**Stored data entries:**
## Start

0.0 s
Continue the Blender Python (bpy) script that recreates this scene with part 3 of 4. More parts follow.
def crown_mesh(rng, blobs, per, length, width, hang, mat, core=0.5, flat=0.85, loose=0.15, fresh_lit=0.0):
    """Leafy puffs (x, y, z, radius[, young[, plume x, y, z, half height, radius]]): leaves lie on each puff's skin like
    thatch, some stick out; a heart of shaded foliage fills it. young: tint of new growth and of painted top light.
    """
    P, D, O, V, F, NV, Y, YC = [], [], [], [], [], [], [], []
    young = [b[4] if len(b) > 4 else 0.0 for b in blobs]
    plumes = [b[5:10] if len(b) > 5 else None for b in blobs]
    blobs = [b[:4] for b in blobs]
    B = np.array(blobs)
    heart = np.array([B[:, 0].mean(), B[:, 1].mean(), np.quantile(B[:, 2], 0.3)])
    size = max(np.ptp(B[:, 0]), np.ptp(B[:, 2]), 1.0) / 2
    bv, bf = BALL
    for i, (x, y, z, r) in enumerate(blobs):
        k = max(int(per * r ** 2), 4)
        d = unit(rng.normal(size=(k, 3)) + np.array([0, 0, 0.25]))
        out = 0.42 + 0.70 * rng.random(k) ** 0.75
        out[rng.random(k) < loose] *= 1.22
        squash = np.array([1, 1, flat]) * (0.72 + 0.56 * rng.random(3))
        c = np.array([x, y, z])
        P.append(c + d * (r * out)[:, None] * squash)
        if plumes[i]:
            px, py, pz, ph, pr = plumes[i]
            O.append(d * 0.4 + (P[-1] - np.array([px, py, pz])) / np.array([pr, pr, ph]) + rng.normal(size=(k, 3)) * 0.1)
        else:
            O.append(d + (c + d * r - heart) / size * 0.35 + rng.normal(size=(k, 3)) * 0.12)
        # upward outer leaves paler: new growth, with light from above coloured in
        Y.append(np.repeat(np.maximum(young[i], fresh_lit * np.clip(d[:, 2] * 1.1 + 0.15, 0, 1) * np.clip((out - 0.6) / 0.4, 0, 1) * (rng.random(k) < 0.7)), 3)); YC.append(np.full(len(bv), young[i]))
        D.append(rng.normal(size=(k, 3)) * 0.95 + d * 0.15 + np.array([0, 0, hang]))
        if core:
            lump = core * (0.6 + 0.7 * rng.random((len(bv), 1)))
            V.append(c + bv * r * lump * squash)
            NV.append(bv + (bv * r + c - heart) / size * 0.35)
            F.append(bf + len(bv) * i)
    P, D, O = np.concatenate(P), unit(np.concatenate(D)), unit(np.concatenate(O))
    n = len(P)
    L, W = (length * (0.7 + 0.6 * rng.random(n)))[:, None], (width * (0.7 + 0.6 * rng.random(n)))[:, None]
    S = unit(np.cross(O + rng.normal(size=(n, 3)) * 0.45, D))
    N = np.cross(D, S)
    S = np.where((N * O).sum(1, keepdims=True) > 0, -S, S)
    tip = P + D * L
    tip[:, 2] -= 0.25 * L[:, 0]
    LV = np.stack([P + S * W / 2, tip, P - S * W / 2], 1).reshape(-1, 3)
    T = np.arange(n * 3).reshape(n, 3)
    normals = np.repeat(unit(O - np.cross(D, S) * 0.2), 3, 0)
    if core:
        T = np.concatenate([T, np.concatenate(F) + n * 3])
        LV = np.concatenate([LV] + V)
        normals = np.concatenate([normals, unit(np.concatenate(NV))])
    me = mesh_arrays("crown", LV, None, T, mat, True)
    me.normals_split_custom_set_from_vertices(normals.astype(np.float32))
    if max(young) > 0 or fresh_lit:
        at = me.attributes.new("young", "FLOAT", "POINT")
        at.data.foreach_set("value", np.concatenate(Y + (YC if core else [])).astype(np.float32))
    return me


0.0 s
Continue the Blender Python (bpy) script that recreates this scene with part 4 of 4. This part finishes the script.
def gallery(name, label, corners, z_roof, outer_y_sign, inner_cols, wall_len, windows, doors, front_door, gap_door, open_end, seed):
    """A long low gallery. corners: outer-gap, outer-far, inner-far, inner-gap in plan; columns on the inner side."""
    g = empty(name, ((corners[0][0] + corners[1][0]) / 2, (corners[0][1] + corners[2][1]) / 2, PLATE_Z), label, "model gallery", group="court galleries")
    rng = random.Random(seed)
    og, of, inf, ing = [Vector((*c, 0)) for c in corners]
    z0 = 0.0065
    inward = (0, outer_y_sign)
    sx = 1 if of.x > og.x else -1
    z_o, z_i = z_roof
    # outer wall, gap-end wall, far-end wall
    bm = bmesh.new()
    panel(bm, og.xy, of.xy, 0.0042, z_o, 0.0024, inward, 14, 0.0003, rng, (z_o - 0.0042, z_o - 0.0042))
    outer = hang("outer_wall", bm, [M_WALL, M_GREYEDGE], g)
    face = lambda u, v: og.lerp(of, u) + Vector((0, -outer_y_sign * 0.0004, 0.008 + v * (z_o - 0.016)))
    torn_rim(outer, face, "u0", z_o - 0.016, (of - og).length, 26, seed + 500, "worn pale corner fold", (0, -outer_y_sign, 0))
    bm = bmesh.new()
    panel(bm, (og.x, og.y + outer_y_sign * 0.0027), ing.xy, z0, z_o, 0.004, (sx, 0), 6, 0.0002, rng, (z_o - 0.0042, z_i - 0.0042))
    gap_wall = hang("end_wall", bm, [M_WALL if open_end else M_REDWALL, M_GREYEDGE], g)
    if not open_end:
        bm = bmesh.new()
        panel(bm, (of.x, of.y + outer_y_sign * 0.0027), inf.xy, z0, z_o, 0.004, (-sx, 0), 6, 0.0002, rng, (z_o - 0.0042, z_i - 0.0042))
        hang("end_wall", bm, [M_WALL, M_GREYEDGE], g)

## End
## Start

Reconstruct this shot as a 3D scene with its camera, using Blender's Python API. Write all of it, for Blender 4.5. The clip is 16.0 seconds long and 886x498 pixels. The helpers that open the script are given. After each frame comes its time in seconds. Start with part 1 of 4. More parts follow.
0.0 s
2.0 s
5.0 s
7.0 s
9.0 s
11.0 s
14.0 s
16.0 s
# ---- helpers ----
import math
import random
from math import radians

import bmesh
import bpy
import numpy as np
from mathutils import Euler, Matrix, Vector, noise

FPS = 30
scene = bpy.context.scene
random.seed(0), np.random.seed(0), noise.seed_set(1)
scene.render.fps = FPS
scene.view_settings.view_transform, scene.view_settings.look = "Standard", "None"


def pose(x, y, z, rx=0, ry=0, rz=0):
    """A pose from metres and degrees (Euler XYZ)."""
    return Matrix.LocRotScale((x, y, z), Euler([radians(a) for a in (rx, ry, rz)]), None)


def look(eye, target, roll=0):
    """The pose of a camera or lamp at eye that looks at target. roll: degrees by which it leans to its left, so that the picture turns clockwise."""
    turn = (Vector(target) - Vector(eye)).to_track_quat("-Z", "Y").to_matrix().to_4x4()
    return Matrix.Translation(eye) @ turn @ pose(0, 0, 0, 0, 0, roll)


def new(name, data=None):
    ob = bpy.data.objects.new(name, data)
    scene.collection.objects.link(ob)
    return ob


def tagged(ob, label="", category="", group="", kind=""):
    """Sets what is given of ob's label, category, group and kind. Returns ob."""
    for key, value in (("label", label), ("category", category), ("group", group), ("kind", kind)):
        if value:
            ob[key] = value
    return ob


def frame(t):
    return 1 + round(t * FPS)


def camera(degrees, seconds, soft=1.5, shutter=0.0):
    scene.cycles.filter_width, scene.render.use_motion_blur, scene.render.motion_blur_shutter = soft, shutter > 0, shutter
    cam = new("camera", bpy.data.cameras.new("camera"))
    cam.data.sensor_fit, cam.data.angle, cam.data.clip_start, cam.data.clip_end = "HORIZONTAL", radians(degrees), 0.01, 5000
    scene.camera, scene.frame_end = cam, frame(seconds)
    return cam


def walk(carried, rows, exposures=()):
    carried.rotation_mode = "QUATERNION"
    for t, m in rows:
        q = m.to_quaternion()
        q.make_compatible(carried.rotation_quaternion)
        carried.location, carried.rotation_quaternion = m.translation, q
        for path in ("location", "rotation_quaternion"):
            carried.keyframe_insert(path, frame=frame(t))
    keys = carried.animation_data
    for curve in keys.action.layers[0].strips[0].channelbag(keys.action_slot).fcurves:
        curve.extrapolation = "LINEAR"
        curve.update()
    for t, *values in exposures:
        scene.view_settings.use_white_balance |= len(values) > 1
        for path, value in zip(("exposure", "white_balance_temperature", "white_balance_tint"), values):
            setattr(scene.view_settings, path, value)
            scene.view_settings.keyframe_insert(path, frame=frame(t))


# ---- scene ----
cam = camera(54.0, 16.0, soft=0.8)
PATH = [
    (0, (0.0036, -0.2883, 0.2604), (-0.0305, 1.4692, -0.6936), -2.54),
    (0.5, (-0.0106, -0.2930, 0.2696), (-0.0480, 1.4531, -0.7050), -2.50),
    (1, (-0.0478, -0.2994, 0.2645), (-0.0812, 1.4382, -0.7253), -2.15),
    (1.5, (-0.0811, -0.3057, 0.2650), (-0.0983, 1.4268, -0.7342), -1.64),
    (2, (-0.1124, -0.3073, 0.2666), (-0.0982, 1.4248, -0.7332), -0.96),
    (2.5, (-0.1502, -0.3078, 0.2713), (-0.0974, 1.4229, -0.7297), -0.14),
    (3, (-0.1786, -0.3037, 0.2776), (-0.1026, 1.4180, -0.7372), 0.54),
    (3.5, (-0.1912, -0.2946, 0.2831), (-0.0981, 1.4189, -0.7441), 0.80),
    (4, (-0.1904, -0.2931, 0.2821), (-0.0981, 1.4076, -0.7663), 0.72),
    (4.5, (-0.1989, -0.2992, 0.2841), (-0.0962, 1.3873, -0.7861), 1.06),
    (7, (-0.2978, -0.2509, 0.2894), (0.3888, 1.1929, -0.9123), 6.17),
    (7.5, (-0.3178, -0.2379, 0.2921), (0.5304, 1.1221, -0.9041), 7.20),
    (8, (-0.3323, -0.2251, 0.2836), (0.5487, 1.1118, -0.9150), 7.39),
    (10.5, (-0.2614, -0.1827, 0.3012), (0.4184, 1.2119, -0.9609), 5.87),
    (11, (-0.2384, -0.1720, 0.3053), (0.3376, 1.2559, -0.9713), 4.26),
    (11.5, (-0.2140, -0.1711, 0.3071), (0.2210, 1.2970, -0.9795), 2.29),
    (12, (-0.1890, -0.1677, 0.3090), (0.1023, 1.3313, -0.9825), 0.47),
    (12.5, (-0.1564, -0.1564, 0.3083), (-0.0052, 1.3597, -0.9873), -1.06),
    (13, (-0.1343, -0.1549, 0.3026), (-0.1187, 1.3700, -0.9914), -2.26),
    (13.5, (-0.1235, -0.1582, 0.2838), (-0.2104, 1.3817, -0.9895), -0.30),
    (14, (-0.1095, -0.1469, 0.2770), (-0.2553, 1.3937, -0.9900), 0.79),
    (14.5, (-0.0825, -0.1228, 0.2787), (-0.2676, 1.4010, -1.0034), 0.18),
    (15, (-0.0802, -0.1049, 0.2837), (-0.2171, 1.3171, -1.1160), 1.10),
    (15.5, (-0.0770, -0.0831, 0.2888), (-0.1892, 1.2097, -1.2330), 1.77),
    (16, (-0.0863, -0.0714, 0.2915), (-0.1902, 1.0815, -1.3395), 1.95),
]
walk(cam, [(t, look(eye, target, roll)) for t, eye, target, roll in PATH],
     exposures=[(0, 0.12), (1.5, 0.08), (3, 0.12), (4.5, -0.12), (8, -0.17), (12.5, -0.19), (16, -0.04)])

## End

**What the task asks:** Keep both end lines and retype everything in the records above from the line containing "scene.collection.objects.link(ob)" through the line containing "for t, *values", exactly, with nothing else.

**Answer below:**
    scene.collection.objects.link(ob)
    return ob


def tagged(ob, label="", category="", group="", kind=""):
    """Sets what is given of ob's label, category, group and kind. Returns ob."""
    for key, value in (("label", label), ("category", category), ("group", group), ("kind", kind)):
        if value:
            ob[key] = value
    return ob


def frame(t):
    return 1 + round(t * FPS)


def camera(degrees, seconds, soft=1.5, shutter=0.0):
    scene.cycles.filter_width, scene.render.use_motion_blur, scene.render.motion_blur_shutter = soft, shutter > 0, shutter
    cam = new("camera", bpy.data.cameras.new("camera"))
    cam.data.sensor_fit, cam.data.angle, cam.data.clip_start, cam.data.clip_end = "HORIZONTAL", radians(degrees), 0.01, 5000
    scene.camera, scene.frame_end = cam, frame(seconds)
    return cam


def walk(carried, rows, exposures=()):
    carried.rotation_mode = "QUATERNION"
    for t, m in rows:
        q = m.to_quaternion()
        q.make_compatible(carried.rotation_quaternion)
        carried.location, carried.rotation_quaternion = m.translation, q
        for path in ("location", "rotation_quaternion"):
            carried.keyframe_insert(path, frame=frame(t))
    keys = carried.animation_data
    for curve in keys.action.layers[0].strips[0].channelbag(keys.action_slot).fcurves:
        curve.extrapolation = "LINEAR"
        curve.update()
    for t, *values in exposures:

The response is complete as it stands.